___ SOURCE MATERIAL ___

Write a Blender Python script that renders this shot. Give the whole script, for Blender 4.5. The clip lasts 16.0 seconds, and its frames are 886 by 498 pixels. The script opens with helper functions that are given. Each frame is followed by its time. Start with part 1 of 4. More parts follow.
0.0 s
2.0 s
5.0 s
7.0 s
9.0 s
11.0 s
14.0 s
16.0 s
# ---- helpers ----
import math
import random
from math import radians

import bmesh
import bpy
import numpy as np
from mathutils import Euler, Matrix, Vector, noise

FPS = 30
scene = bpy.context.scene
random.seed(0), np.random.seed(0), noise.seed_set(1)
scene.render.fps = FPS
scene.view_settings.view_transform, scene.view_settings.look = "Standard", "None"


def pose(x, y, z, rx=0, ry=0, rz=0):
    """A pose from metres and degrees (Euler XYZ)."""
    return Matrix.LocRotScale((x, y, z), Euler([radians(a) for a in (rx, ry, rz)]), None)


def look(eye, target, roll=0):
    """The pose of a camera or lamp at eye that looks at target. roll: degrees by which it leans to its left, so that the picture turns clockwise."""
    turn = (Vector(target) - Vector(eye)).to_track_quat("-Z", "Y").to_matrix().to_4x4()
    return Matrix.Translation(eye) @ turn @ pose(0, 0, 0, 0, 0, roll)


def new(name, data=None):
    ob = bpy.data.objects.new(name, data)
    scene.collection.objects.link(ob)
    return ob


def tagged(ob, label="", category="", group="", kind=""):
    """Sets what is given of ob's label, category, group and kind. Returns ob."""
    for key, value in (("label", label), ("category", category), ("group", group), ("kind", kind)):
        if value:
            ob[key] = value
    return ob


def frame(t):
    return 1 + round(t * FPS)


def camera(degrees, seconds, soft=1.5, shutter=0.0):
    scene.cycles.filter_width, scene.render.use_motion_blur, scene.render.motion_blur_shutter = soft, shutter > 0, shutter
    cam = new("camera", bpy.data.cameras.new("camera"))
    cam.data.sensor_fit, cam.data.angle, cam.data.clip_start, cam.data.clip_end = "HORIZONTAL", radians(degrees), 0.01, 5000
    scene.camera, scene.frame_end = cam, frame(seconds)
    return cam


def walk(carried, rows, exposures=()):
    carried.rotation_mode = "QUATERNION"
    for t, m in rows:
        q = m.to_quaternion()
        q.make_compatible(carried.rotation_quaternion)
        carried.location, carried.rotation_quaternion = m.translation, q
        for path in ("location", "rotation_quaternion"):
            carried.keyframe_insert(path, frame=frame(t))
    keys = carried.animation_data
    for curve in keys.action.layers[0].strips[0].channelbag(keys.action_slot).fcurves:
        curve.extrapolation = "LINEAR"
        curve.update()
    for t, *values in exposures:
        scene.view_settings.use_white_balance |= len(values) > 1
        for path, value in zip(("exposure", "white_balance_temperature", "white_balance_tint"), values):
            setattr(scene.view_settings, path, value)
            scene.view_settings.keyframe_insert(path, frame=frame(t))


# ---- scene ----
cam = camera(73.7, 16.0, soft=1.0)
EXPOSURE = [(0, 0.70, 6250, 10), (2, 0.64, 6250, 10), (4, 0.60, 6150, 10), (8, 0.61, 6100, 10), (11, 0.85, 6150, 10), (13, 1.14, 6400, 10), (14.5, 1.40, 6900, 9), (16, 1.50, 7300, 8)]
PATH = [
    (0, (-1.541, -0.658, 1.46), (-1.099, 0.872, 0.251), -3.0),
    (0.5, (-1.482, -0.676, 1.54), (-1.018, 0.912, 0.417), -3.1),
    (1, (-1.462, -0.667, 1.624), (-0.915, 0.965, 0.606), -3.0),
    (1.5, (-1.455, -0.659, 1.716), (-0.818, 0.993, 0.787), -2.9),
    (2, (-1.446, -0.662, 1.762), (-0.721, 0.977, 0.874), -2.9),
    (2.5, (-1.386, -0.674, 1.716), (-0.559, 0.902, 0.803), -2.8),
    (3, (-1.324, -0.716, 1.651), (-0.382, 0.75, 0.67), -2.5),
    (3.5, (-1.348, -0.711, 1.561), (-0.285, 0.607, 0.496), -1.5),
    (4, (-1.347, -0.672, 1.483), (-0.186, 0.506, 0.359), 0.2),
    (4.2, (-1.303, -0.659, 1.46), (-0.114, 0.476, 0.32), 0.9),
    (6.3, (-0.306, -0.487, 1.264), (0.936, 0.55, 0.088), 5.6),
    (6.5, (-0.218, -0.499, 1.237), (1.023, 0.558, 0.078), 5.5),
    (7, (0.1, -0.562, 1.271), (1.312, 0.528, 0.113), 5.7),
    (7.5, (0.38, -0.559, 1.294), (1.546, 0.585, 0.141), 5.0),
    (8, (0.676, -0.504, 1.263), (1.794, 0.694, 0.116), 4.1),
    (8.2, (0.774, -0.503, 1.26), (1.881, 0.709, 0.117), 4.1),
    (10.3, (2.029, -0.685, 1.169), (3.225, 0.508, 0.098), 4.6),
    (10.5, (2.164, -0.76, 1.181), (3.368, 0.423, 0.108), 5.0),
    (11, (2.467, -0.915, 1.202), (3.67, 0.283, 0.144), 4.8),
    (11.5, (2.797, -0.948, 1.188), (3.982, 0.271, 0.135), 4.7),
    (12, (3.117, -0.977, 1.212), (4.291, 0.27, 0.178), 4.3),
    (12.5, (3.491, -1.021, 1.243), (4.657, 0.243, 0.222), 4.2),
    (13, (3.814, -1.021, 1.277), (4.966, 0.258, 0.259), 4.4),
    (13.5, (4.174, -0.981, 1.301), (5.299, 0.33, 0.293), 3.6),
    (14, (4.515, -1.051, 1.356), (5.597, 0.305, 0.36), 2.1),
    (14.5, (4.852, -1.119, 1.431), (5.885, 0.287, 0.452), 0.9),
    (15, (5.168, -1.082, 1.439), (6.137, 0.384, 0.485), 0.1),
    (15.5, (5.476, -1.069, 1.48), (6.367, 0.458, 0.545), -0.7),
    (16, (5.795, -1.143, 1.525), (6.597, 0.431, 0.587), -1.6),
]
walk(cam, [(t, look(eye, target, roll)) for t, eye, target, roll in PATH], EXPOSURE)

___
___ SOURCE MATERIAL ___

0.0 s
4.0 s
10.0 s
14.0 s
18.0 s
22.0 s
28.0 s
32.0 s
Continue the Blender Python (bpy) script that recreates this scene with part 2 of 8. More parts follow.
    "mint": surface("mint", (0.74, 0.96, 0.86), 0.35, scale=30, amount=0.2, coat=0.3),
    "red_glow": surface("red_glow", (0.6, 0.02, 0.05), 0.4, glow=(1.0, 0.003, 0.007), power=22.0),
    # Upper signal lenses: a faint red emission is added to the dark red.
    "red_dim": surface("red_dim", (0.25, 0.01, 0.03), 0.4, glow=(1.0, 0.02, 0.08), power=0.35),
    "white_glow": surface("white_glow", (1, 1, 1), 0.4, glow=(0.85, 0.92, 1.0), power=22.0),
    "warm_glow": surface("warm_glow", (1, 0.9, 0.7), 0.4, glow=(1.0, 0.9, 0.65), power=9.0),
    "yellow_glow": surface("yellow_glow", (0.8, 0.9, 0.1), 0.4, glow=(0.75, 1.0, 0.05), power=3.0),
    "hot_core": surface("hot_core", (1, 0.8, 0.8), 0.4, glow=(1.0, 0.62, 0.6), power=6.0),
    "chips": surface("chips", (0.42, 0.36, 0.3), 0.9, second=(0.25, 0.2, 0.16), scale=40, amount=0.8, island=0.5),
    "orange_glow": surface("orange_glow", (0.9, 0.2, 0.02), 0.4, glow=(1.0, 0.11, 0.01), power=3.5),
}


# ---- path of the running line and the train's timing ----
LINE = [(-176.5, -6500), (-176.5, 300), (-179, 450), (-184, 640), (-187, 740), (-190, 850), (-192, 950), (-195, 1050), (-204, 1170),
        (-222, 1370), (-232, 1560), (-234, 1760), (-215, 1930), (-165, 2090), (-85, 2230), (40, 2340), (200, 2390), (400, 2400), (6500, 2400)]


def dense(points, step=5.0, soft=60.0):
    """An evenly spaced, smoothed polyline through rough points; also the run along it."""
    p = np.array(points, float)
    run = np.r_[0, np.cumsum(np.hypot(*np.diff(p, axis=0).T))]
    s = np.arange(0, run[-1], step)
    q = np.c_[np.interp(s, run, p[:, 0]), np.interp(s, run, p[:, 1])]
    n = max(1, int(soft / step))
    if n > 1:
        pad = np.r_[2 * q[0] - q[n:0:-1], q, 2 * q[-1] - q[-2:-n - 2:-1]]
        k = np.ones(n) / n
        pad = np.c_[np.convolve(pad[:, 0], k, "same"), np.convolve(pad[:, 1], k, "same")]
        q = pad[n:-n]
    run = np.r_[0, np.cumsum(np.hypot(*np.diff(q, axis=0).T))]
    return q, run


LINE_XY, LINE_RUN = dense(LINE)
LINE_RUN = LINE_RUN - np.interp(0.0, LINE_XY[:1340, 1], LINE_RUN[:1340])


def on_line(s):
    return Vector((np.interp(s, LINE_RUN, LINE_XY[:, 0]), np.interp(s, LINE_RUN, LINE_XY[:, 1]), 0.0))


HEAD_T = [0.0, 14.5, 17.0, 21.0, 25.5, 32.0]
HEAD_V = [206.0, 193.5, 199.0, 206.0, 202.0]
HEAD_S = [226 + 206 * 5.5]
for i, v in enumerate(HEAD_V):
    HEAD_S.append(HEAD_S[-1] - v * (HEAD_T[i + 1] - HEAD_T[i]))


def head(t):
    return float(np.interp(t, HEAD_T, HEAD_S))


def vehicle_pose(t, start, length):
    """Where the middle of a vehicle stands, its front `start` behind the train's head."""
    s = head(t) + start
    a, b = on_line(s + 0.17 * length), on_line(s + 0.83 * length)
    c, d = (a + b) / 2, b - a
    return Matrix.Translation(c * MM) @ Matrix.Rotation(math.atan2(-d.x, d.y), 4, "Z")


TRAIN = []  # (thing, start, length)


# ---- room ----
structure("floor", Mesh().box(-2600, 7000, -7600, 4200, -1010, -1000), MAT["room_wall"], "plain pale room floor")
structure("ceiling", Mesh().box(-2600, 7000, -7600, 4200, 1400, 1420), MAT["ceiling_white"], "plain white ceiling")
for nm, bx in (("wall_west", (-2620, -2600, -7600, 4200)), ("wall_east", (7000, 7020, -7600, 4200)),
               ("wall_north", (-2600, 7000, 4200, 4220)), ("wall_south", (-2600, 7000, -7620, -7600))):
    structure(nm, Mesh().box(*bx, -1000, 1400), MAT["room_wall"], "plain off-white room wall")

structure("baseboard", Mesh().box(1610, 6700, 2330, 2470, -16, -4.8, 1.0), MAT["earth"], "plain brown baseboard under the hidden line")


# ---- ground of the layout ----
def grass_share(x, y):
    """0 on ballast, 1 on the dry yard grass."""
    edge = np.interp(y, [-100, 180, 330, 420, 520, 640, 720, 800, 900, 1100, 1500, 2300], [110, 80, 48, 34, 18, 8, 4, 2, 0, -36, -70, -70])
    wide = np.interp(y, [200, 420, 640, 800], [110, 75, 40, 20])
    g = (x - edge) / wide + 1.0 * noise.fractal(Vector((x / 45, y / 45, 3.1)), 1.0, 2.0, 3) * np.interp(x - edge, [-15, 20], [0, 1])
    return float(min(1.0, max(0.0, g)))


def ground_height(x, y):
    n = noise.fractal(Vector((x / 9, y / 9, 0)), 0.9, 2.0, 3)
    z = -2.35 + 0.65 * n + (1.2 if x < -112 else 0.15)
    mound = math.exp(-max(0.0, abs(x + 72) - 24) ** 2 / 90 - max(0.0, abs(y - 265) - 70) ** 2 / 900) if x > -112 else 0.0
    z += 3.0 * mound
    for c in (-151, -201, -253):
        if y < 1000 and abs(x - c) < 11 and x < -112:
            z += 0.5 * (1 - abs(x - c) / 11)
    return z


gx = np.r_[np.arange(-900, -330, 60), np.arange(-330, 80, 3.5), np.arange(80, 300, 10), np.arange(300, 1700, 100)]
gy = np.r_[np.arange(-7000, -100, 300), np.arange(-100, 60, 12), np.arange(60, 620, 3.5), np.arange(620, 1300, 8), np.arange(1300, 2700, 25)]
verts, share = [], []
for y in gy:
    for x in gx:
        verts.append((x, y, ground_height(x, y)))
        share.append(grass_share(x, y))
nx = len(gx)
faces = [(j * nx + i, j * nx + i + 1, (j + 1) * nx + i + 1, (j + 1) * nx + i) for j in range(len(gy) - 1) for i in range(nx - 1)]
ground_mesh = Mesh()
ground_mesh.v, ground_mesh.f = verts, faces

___
___ SOURCE MATERIAL ___

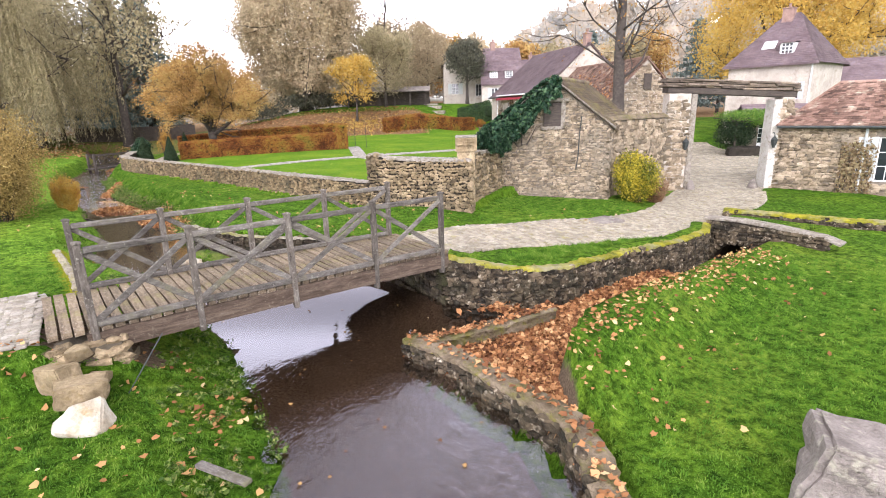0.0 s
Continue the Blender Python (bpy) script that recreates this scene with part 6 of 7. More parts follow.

___

TASK INSTRUCTIONS ▸ Exactly as written, return the lines from the line containing "import random" through the line containing "return Matrix.Translation(eye) @", both included.

EXERCISE SOLUTION ▸
import random
from math import radians

import bmesh
import bpy
import numpy as np
from mathutils import Euler, Matrix, Vector, noise

FPS = 30
scene = bpy.context.scene
random.seed(0), np.random.seed(0), noise.seed_set(1)
scene.render.fps = FPS
scene.view_settings.view_transform, scene.view_settings.look = "Standard", "None"


def pose(x, y, z, rx=0, ry=0, rz=0):
    """A pose from metres and degrees (Euler XYZ)."""
    return Matrix.LocRotScale((x, y, z), Euler([radians(a) for a in (rx, ry, rz)]), None)


def look(eye, target, roll=0):
    """The pose of a camera or lamp at eye that looks at target. roll: degrees by which it leans to its left, so that the picture turns clockwise."""
    turn = (Vector(target) - Vector(eye)).to_track_quat("-Z", "Y").to_matrix().to_4x4()
    return Matrix.Translation(eye) @ turn @ pose(0, 0, 0, 0, 0, roll)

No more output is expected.